The day up top was even better than it was on the surface. The air was absolutely smooth. The sky was clear, I had a great flying buddy, and the airplane flew great. Sometimes in life things come together.
It was the kind of airplane that I knew I’d be able to land by feel the first time out, and I was right. By then there was a little crosswind, but nothing to worry about. Ramon suggested some numbers—they sounded slow to my brain, which is used to faster planes in general, but logically, from what I’d seen in slow flight, not quite slow enough. Which is how it always seems to work on first flights. The demo pilot always builds in a little extra margin, right? And sure enough, as we came over the fence, we had a little extra speed, so I let it bleed off—I used just 30 degrees of flaps—and flared it nice and nose high, and squeak, squeak.
There’s no doubt in my mind that the V1.0 would make student pilots and their instructors happy, perhaps deliriously so.

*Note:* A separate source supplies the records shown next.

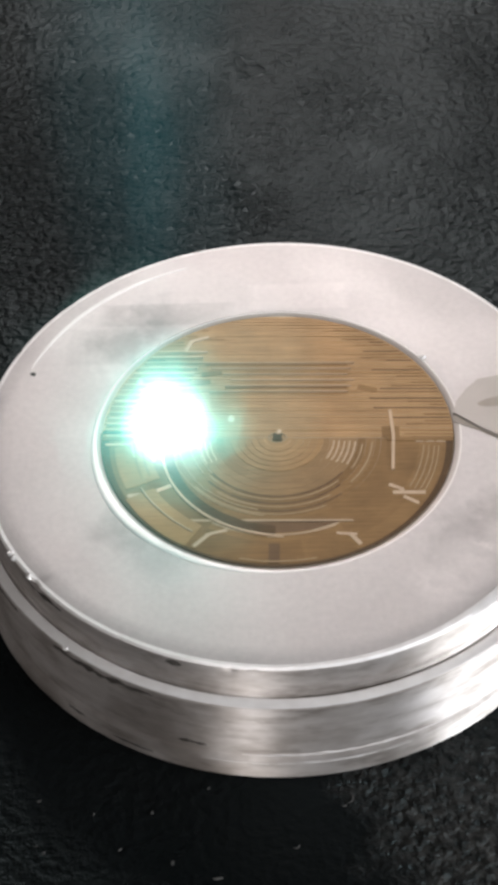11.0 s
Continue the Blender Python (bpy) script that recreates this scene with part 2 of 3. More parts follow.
def prism(points, z0, z1, chamfer=0.0):
    """A flat slab over a plan outline of (x, y)."""
    bm = bmesh.new()
    n = len(points)
    lo = [bm.verts.new((x, y, z0)) for x, y in points]
    hi = [bm.verts.new((x, y, z1)) for x, y in points]
    bm.faces.new(lo)
    bm.faces.new(hi)
    for k in range(n):
        bm.faces.new((lo[k], lo[(k + 1) % n], hi[(k + 1) % n], hi[k]))
    if chamfer:
        bm.edges.ensure_lookup_table()
        top = [e for e in bm.edges if all(v.co.z > z1 - 1e-9 for v in e.verts)]
        bmesh.ops.bevel(bm, geom=top, offset=chamfer, segments=2, affect="EDGES")
    return bm


def box(x0, x1, y0, y1, z0, z1):
    return prism([(x0, y0), (x1, y0), (x1, y1), (x0, y1)], z0, z1)


# ---- the room, added out of view, its wall tones set to shape reflections ----
def structure(name, bm, mat, label):
    return tagged(part(name, bm, mat, smooth=False), label, name.split("_")[0], kind="structure")


structure("floor", box(-1.6, 1.6, -1.6, 1.6, -0.86, -0.80), FLOOR, "plain grey workshop floor under the machine bed")
structure("ceiling", box(-1.6, 1.6, -1.6, 1.6, 1.70, 1.76), CEIL, "plain grey workshop ceiling")
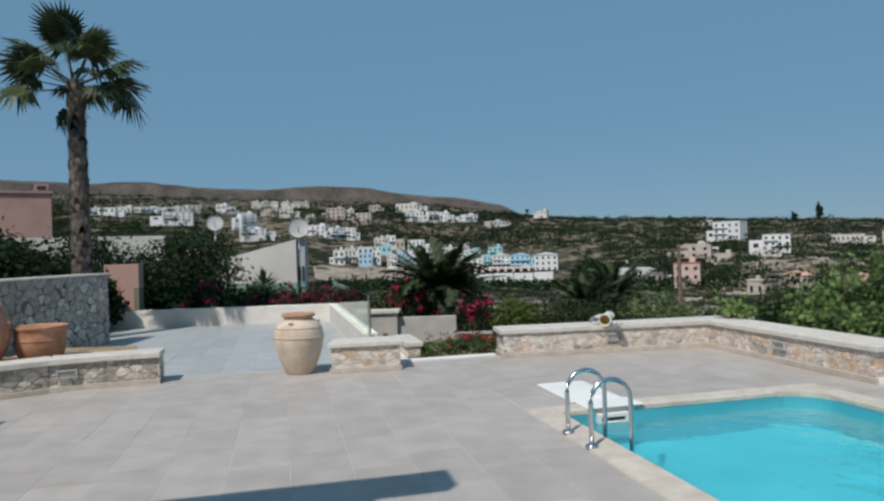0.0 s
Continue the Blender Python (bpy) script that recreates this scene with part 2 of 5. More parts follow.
def site(az, r):
    """The place on the ground at a heading and distance from the terrace."""
    return Vector((HUB.x + r * math.sin(radians(az)), HUB.y + r * math.cos(radians(az)), ground_z(az, r)))


def heading_of(x, y):
    return math.degrees(math.atan2(x - HUB.x, y - HUB.y)), math.hypot(x - HUB.x, y - HUB.y)


def ground_at(x, y):
    return ground_z(*heading_of(x, y))


scrub = bpy.data.materials.new("dry_scrubland")
scrub.use_nodes = True
_n, _l = scrub.node_tree.nodes, scrub.node_tree.links
_g = _n.new("ShaderNodeNewGeometry")
_a, _c, _r1, _r2, _mx = (_n.new(k) for k in ("ShaderNodeTexNoise", "ShaderNodeTexNoise", "ShaderNodeValToRGB", "ShaderNodeValToRGB", "ShaderNodeMix"))
_a.inputs["Scale"].default_value, _a.inputs["Detail"].default_value = 0.085, 10
_a.inputs["Roughness"].default_value = 0.68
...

As I mentioned earlier, it might make the flight school owners even happier. The plane lists at $278,000, which is at least $100,000 less than comparable, better-known four-seat trainers. Having grown up in a family that ran flight schools, I know that there’s more to a plane’s value as a trainer than its purchase price, and Ameravia has its work cut out for it in making a case for this newcomer to be adopted in big numbers by flight schools that are concerned about all facets of operation and their impact on the bottom line, as well as their effectiveness as training platforms.
That said, the V1.0 has a lot going for it: a time-tested design, the most popular engine in the category, terrific flying manners and a dose of personality so big that even after a great day of winging around, it makes one want to go flying one more time. And then again. You get the gist.